In ColouriseBashDoc() we tell it to save off a copy of our External Keywords:
   WordList &keywords2 = *keywordlists[2];

And we Added our new SCE_SH_EXTERNAL as an additional case in the same place we handled SCE_SH_WORD.
   case SCE_SH_WORD:
   case SCE_SH_EXTERNAL:


At this point we can compile and test... all we need to do now is seperate the behavior for EXTERNAL and WORD.  We use the "sc.ChangeState(_ENUM_VALUE_)" to apply the rule, so we need to handle the two types.  Scrolling down to the very bottom of this case we make a minor modification - when we were going to apply the INTERNAL identifier check to see if this is an external command, if so change to SCE_SH_EXTERNAL, otherwise do what we were going to do originally.

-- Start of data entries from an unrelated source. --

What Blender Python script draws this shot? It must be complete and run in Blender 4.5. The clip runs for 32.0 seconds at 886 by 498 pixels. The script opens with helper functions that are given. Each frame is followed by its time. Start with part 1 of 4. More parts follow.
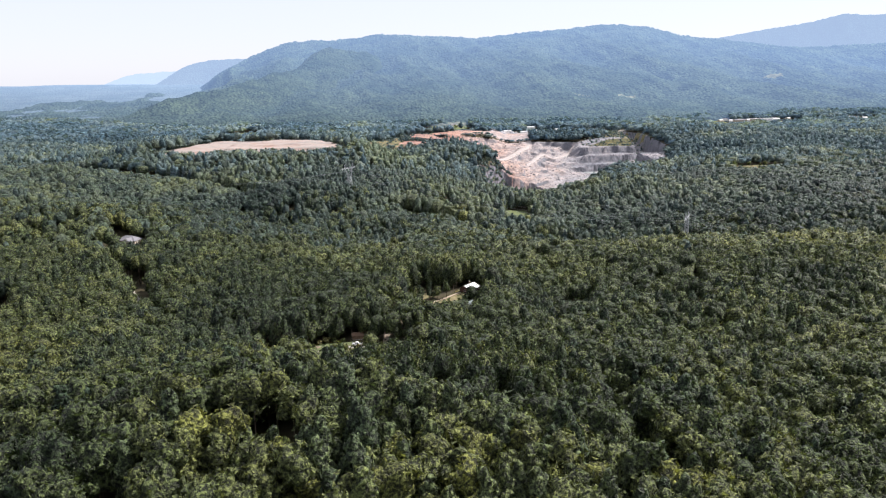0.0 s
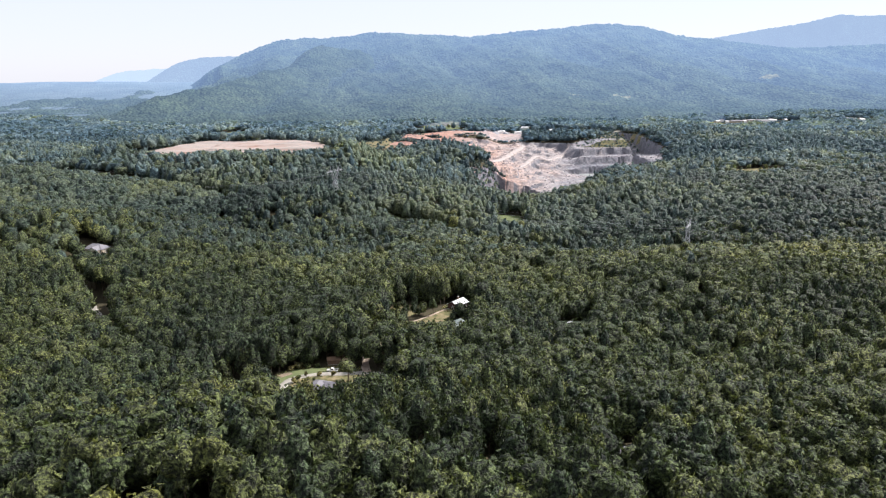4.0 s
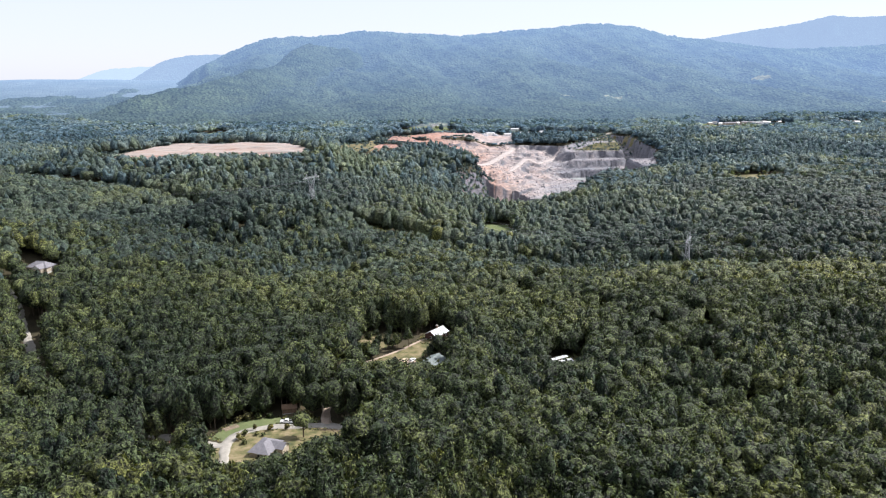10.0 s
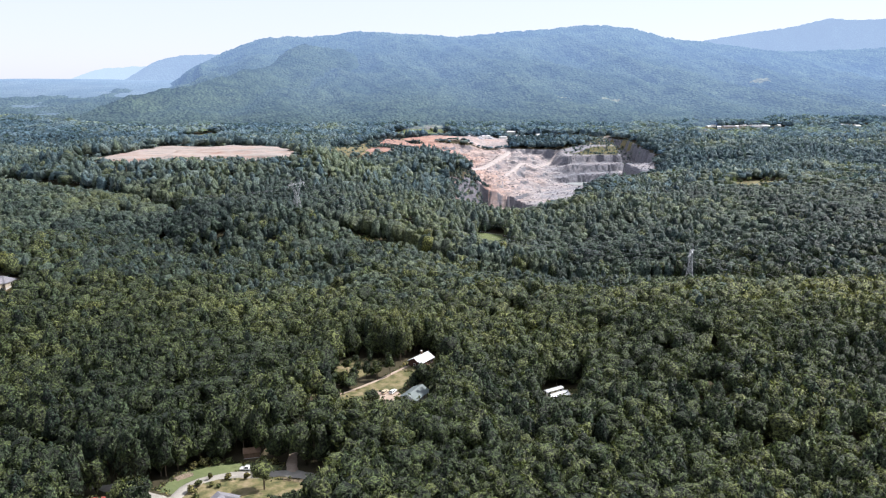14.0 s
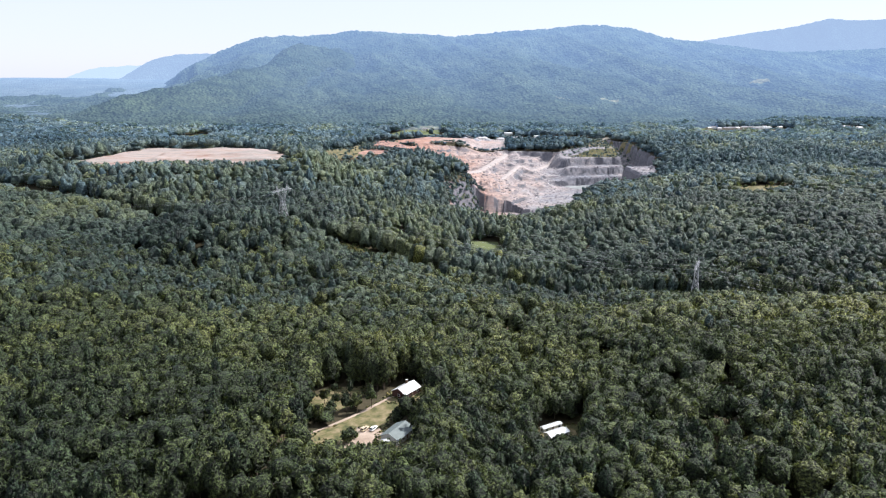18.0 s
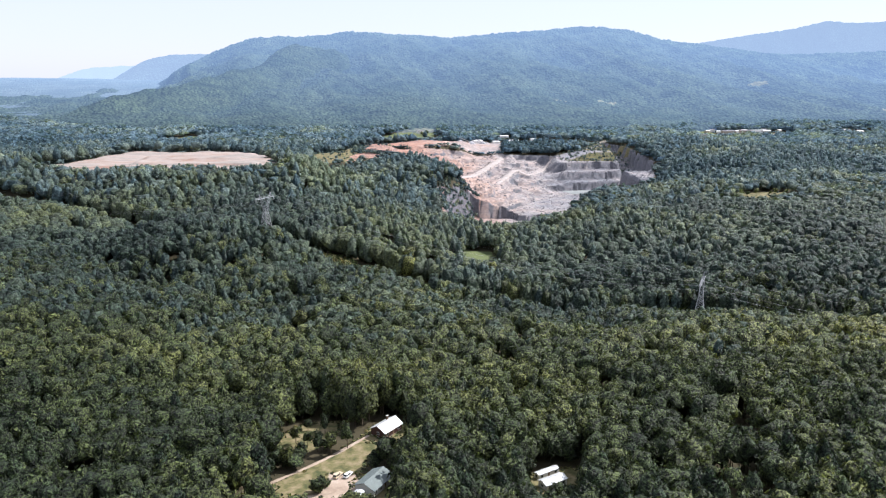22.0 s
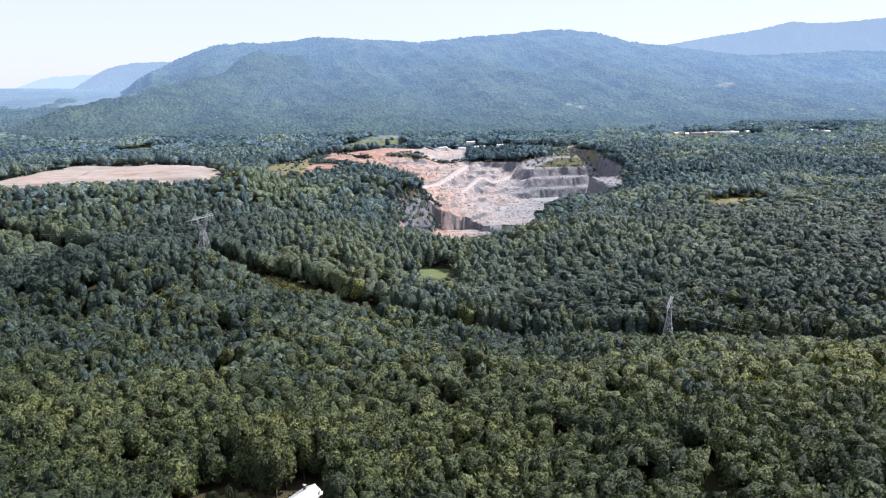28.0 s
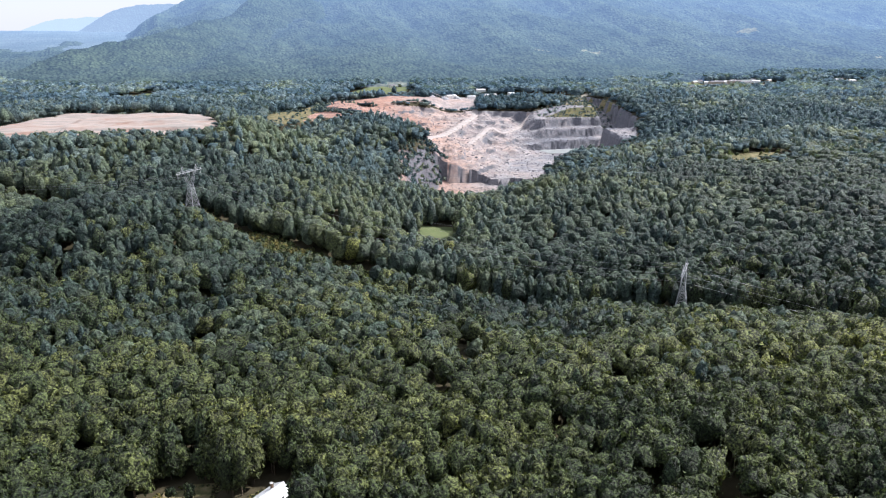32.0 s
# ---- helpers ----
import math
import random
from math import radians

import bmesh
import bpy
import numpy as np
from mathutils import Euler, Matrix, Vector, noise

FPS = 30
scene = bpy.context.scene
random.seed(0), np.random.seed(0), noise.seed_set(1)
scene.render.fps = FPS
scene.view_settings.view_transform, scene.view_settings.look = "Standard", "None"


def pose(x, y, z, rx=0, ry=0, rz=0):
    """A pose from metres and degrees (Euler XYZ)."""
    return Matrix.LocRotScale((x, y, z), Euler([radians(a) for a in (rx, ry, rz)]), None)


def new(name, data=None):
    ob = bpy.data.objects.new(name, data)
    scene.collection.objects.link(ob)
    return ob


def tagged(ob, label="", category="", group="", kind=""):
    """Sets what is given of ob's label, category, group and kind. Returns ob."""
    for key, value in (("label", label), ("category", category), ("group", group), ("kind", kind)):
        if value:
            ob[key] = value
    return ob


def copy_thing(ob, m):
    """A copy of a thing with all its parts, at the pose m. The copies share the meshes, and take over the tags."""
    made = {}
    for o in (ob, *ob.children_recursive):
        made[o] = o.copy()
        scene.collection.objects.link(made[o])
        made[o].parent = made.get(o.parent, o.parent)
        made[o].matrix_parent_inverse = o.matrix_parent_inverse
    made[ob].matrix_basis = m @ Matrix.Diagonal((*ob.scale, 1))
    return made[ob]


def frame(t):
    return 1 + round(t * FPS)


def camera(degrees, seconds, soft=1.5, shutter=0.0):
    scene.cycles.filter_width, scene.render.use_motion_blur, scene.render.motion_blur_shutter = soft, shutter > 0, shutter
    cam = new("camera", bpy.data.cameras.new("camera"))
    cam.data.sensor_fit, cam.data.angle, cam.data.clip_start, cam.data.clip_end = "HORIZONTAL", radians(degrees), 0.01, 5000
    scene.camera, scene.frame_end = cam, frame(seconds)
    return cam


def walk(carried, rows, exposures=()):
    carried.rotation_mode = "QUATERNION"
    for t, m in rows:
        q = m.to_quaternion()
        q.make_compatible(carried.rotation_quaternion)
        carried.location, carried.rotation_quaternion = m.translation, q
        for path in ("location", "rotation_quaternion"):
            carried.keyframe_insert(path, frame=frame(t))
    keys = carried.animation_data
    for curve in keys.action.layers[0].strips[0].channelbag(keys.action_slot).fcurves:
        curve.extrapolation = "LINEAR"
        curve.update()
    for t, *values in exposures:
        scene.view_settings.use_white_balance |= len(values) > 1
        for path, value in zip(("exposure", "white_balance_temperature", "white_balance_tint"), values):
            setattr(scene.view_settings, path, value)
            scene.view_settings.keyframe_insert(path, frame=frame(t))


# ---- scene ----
cam = camera(62.8, 32.0, soft=1.2)
WAY = [  # seconds, x, y, z, heading, tilt, lean
    (0.0, 0.0, 0.0, 150.0, -0.00, -13.49, -0.79),
    (1.0, 1.1, 9.3, 149.9, -0.10, -13.57, -0.79),
    (2.0, 2.3, 18.4, 150.1, -0.23, -13.61, -0.62),
    (3.0, 3.5, 27.2, 150.3, -0.37, -13.57, -0.46),
    (3.5, 4.1, 31.5, 150.3, -0.44, -13.58, -0.45),
    (5.5, 5.7, 48.4, 150.0, -0.73, -13.63, -0.46),
    (6.0, 6.3, 52.5, 149.9, -0.85, -13.68, -0.39),
    (7.0, 7.7, 60.7, 150.1, -0.97, -13.72, -0.31),
    (8.0, 9.2, 68.9, 150.6, -1.09, -13.73, -0.26),
    (9.0, 10.7, 77.0, 151.4, -1.20, -13.70, -0.21),
    (10.0, 12.6, 85.0, 152.2, -1.26, -13.66, -0.20),
    (11.0, 14.4, 93.2, 152.7, -1.30, -13.66, -0.15),
    (12.0, 16.0, 101.7, 153.0, -1.40, -13.63, -0.09),
    (13.0, 17.4, 110.3, 153.4, -1.47, -13.64, 0.05),
    (14.0, 19.2, 118.5, 153.7, -1.53, -13.59, 0.08),
    (14.5, 20.0, 122.7, 154.0, -1.54, -13.59, 0.09),
    (16.5, 23.0, 139.4, 154.8, -1.62, -13.63, 0.21),
    (17.0, 23.7, 143.6, 154.9, -1.63, -13.63, 0.18),
    (18.0, 25.1, 152.1, 155.1, -1.69, -13.62, 0.20),
    (19.0, 26.6, 160.6, 155.6, -1.70, -13.57, 0.21),
    (20.0, 28.2, 169.1, 155.7, -1.98, -13.53, 0.25),
    (21.0, 29.6, 177.4, 155.9, -1.97, -13.52, 0.34),
    (22.0, 31.1, 185.6, 156.2, -1.97, -13.53, 0.38),
    (23.0, 33.3, 193.6, 156.6, -1.91, -13.42, 0.35),
    (24.0, 35.0, 201.6, 157.0, -1.92, -13.52, 0.40),
    (24.5, 36.1, 205.5, 157.2, -1.98, -13.54, 0.31),
    (26.5, 44.0, 219.7, 157.8, -2.16, -13.44, -0.00),
    (27.0, 46.7, 223.1, 157.9, -2.49, -13.62, -0.08),
    (27.5, 49.4, 226.4, 158.1, -3.84, -13.49, -0.29),
    (28.0, 52.0, 229.7, 158.3, -3.96, -13.20, -0.37),
    (28.5, 54.3, 233.1, 158.5, -4.20, -13.06, 0.31),
    (29.0, 56.2, 236.5, 158.6, -3.83, -13.28, 0.60),
    (29.5, 57.7, 240.2, 158.7, -3.29, -13.40, 0.70),
    (30.0, 58.9, 244.2, 158.7, -3.11, -13.31, 0.68),
    (30.5, 60.0, 248.6, 158.8, -3.04, -13.02, 0.62),
    (31.0, 61.0, 253.4, 158.8, -3.04, -12.73, 0.55),
    (31.5, 62.0, 258.5, 158.7, -3.05, -12.81, 0.28),
    (31.8, 62.6, 261.6, 158.5, -3.05, -12.81, 0.28),
    (31.9, 62.8, 262.6, 158.5, -3.05, -16.04, 0.28),
    (32.0, 63.1, 263.7, 158.4, -2.98, -17.30, -0.08),
]

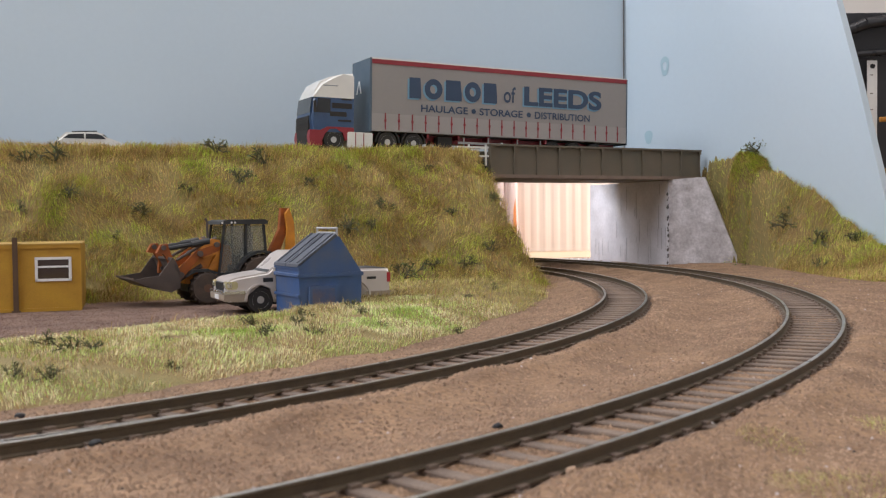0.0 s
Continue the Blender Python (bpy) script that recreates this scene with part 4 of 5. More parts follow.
    prism(bm, [(-38.2, 24.2), (-27.6, 24.2), (-27.6, 33.4), (-37.0, 33.4)], "y", 0.45, 0.62)
    part("side_window", bm, M["dark_glass"], cab)
    bm = bmesh.new()
    prism(bm, [(-42.3, 24), (-42.0, 24), (-40.5, 34), (-40.9, 34)], "y", 2.2, W - 2.2)
    part("windscreen", bm, M["dark_glass"], cab)
    bm = bmesh.new()
    box(bm, -42.9, -42.0, 3, W - 3, 13, 22)
    for z in (14, 16, 18, 20):
        box(bm, -43.2, -42.8, 3, W - 3, z, z + 0.8)
    part("grille", bm, M["tyre"], cab)
    bm = bmesh.new()
    for y0, y1 in ((0.3, 5.0), (W - 5.0, W - 0.3)):
        prism(bm, [(-42.6, 3.2), (-33.6, 3.2), (-33.6, 7), (-31.5, 11), (-28, 14), (-23, 14.2), (-18, 11.5), (-16.5, 7), (-10, 7), (-10, 15.4), (-30, 15.4), (-35, 13), (-42.6, 13), (-43.2, 9)], "y", y0, y1)
    part("bumper", bm, M["truck_red"], cab, "red bumper corner and wheel arch")
    bm = bmesh.new()
    box(bm, -43.0, -41.8, 4.6, W - 4.6, 3.0, 13.4, 0.4)
    for z in (5, 8):
        box(bm, -43.3, -42.9, 7, W - 7, z, z + 1.4)
    part("front_panel", bm, M["tyre"], cab, "black lower front grille")
    bm = bmesh.new()
    for x0, x1, z0, z1 in ((-26.5, -11.5, 27.4, 30.8), (-28.0, -15.5, 22.2, 25.2), (-19.5, -11.5, 32.8, 34.0), (-22, -12, 19.0, 20.2)):
        box(bm, x0, x1, 0.42, 0.62, z0, z1, 0.3)
    part("door_lettering", bm, M["tyre"], cab, "dark lettering bars")
    bm = bmesh.new()
    box(bm, -40.6, -38.8, -1.6, -0.4, 24, 31.5, 0.4)
    bar(bm, (-39.4, -0.6, 31), (-38.6, 0.8, 31.6), 0.5, 0.5)
    part("mirror", bm, M["tyre"], cab)
    bm = bmesh.new()
    box(bm, -33, -22, 0.5, 0.6, 41.4, 42.0)
    part("roof_lettering", bm, M["slate"], cab)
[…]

   else if (cmdState != BASH_CMD_START || !(keywords.InList(s) && keywordEnds)) {
      if (keywords2.InList(s) && keywordEnds) {
         sc.ChangeState(SCE_SH_EXTERNAL);
      } else {
         sc.ChangeState(SCE_SH_IDENTIFIER);
      }

   }

Compile, Run, Test... everything looked good.  This was surprisingly easy... I got the whole thing done in about two hours.  I think I've documented all of the stumbling blocks, and I feel comfortable modifying the code now.  I might try to tackle some other things in the code, we'll see.  I decided to throw this together as a tutorial in case anyone wanted to add support for their own favorite languages.  Enjoy.

Thanks to Florian Balmer for his excellent software, and for making it available to the world.